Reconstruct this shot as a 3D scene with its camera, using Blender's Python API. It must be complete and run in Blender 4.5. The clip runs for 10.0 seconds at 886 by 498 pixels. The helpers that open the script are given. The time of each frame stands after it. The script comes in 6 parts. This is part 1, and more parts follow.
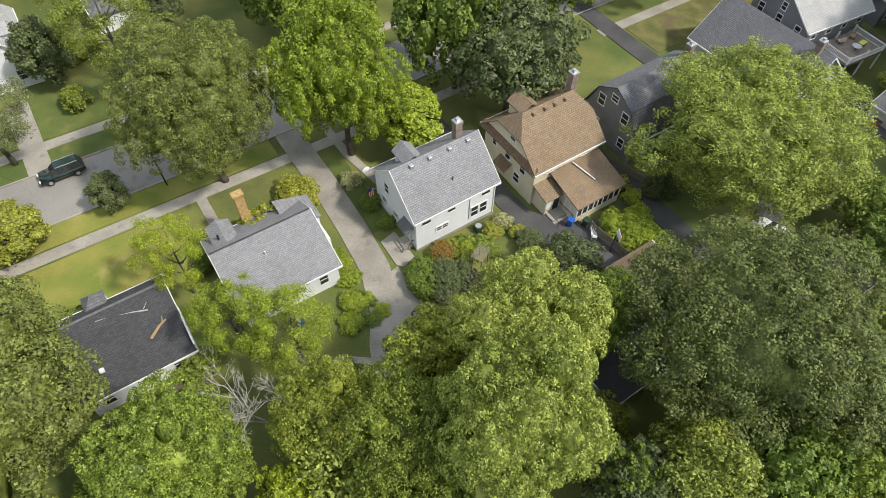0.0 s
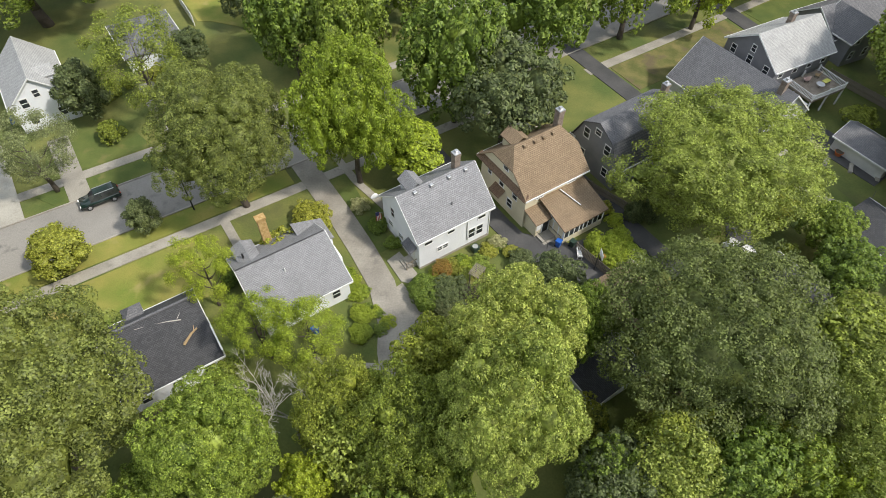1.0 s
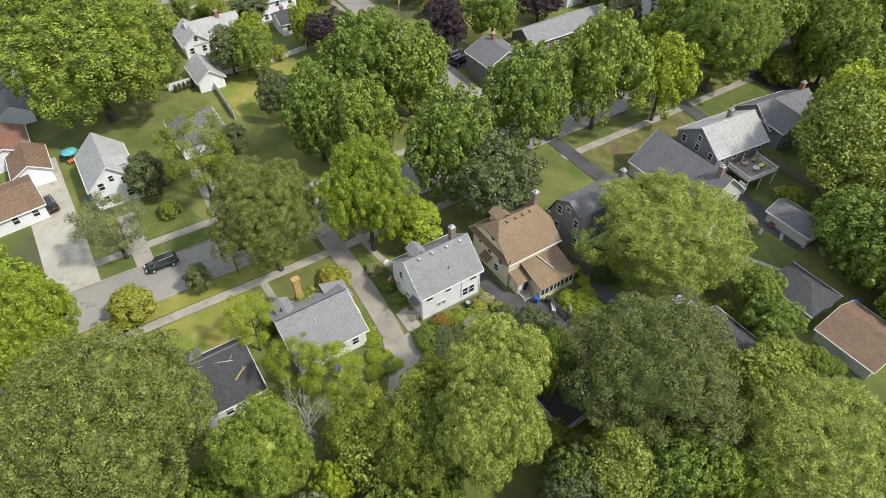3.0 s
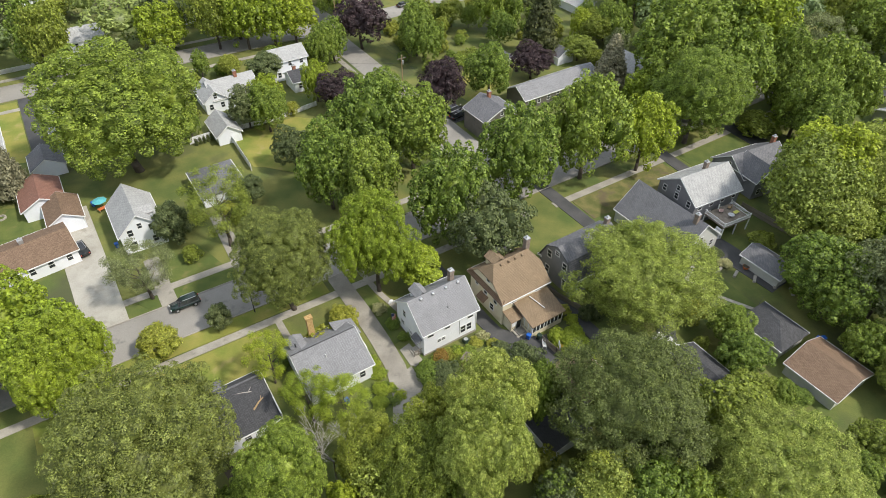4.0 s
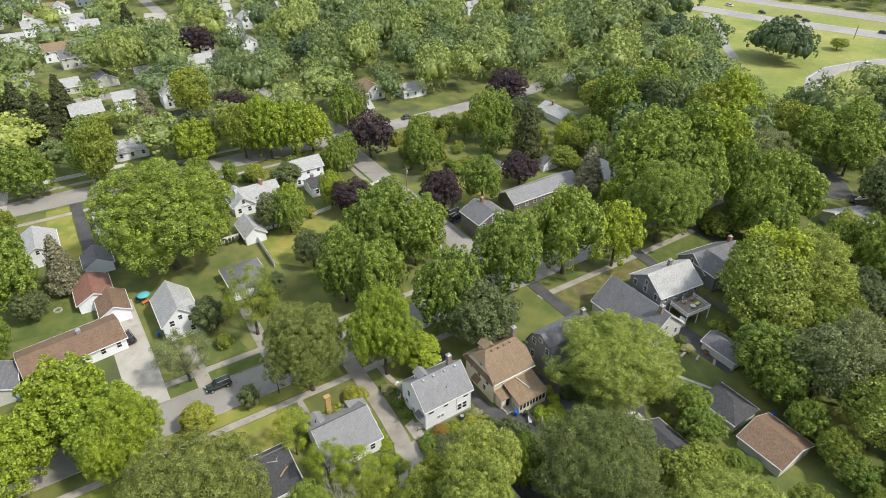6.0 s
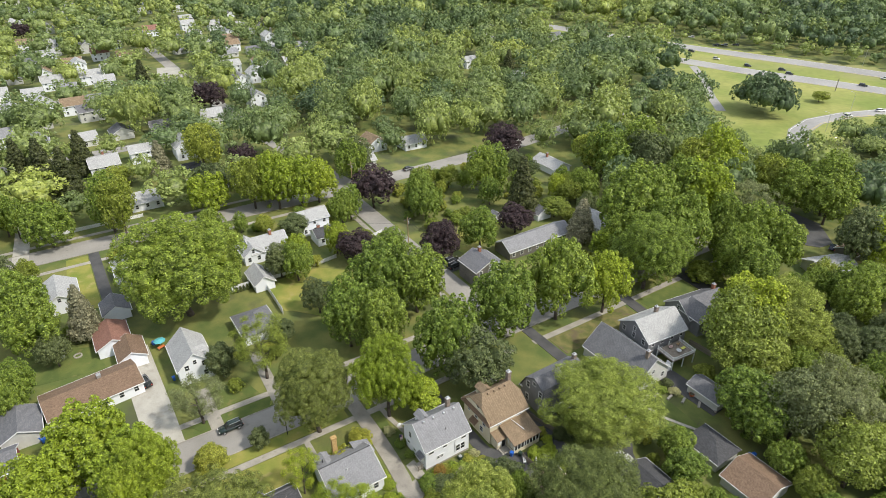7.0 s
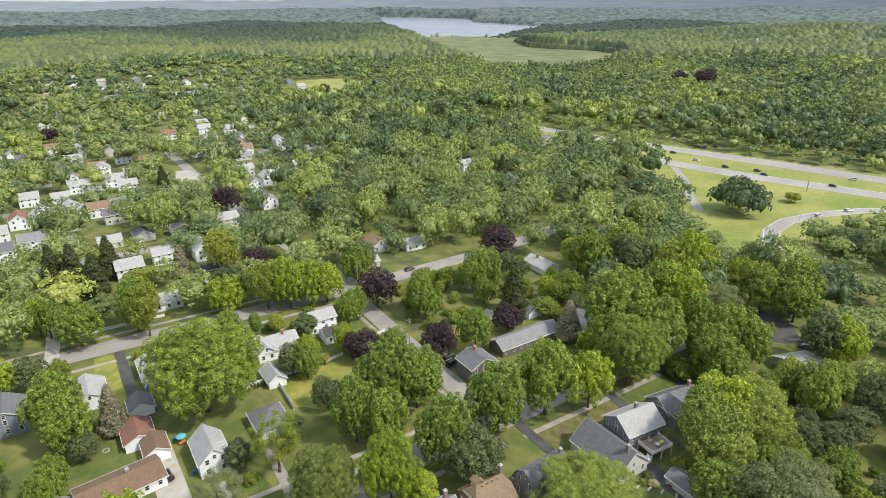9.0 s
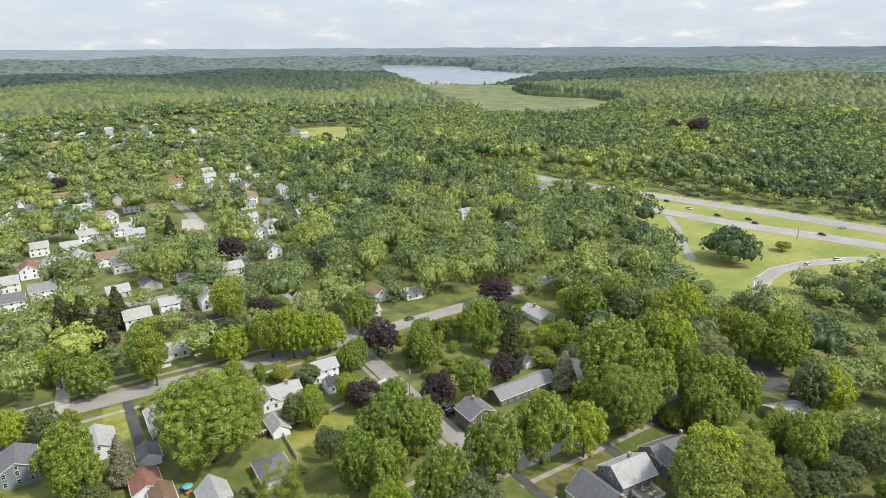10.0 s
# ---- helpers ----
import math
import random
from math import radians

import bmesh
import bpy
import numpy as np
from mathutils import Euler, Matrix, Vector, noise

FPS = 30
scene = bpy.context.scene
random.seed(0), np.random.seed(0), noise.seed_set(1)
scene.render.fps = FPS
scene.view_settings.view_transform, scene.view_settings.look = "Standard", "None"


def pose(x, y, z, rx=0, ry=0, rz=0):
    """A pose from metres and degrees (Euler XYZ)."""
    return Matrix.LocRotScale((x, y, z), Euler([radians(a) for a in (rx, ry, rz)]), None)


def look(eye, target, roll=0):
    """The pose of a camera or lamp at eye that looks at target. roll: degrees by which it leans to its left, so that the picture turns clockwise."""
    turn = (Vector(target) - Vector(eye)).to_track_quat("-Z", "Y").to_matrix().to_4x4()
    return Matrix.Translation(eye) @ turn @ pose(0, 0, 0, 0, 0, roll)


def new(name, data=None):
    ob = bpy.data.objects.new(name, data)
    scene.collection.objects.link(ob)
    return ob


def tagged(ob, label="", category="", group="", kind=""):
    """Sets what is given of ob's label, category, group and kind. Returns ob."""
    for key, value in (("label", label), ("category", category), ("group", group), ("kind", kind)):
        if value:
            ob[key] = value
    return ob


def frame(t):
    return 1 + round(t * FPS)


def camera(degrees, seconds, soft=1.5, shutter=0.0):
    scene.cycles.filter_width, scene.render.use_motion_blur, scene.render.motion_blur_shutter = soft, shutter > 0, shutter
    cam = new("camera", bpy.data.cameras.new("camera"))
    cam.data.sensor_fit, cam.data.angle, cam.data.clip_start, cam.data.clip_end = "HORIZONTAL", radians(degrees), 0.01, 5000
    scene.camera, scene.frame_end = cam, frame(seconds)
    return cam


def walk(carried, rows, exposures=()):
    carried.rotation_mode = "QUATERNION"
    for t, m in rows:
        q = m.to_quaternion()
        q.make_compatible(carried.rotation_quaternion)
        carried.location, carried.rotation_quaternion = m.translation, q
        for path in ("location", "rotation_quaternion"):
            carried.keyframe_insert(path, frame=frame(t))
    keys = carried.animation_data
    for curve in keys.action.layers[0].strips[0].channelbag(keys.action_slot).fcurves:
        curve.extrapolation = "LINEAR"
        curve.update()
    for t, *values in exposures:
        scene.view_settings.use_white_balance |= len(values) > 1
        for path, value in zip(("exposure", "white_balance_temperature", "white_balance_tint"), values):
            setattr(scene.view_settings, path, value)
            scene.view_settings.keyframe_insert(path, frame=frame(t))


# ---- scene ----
cam = camera(71.58, 10.0, soft=0.75)
# seconds, x, y, z, and the three turns in degrees
PATH = [
    (0, -0.180, -0.237, 51.397, 36.035, -0.592, -0.351),
    (0.5, -0.146, -2.603, 53.711, 37.270, -0.525, -0.290),
    (1, -0.113, -5.121, 56.399, 38.547, -0.490, -0.242),
    (1.5, -0.004, -7.784, 59.234, 39.869, -0.375, -0.225),
    (2, 0.143, -10.492, 62.352, 41.143, -0.309, -0.188),
    (3.5, 0.467, -19.070, 71.589, 46.274, -0.128, -0.093),
    (4, 0.544, -22.159, 74.650, 48.228, -0.078, -0.097),
    (4.5, 0.659, -25.285, 77.722, 50.185, -0.017, -0.082),
    (5, 0.758, -28.454, 80.780, 52.122, 0.056, -0.109),
    (5.5, 0.820, -31.667, 83.885, 54.072, 0.077, -0.114),
    (7, 1.078, -41.504, 93.182, 59.895, 0.179, -0.164),
    (7.5, 1.198, -44.773, 96.286, 61.838, 0.221, -0.171),
    (8, 1.343, -48.250, 99.549, 63.846, 0.255, -0.189),
    (8.5, 1.429, -51.590, 102.665, 65.795, 0.270, -0.221),
    (9, 1.495, -54.922, 105.803, 67.761, 0.276, -0.259),
    (9.5, 1.546, -58.213, 108.930, 69.728, 0.295, -0.283),
    (10, 1.555, -61.479, 112.050, 71.683, 0.270, -0.313),
]
walk(cam, [(t, pose(x, y, z, rx, ry, rz)) for t, x, y, z, rx, ry, rz in PATH])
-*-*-
SHORT TASK: From the line containing "for t, m in" down to the line containing "scene.view_settings.keyframe_insert(path, frame=frame(t))" in the material above, reproduce every line exactly, including the two end lines.

SOLUTION FOR THIS EXERCISE:
    for t, m in rows:
        q = m.to_quaternion()
        q.make_compatible(carried.rotation_quaternion)
        carried.location, carried.rotation_quaternion = m.translation, q
        for path in ("location", "rotation_quaternion"):
            carried.keyframe_insert(path, frame=frame(t))
    keys = carried.animation_data
    for curve in keys.action.layers[0].strips[0].channelbag(keys.action_slot).fcurves:
        curve.extrapolation = "LINEAR"
        curve.update()
    for t, *values in exposures:
        scene.view_settings.use_white_balance |= len(values) > 1
        for path, value in zip(("exposure", "white_balance_temperature", "white_balance_tint"), values):
            setattr(scene.view_settings, path, value)
            scene.view_settings.keyframe_insert(path, frame=frame(t))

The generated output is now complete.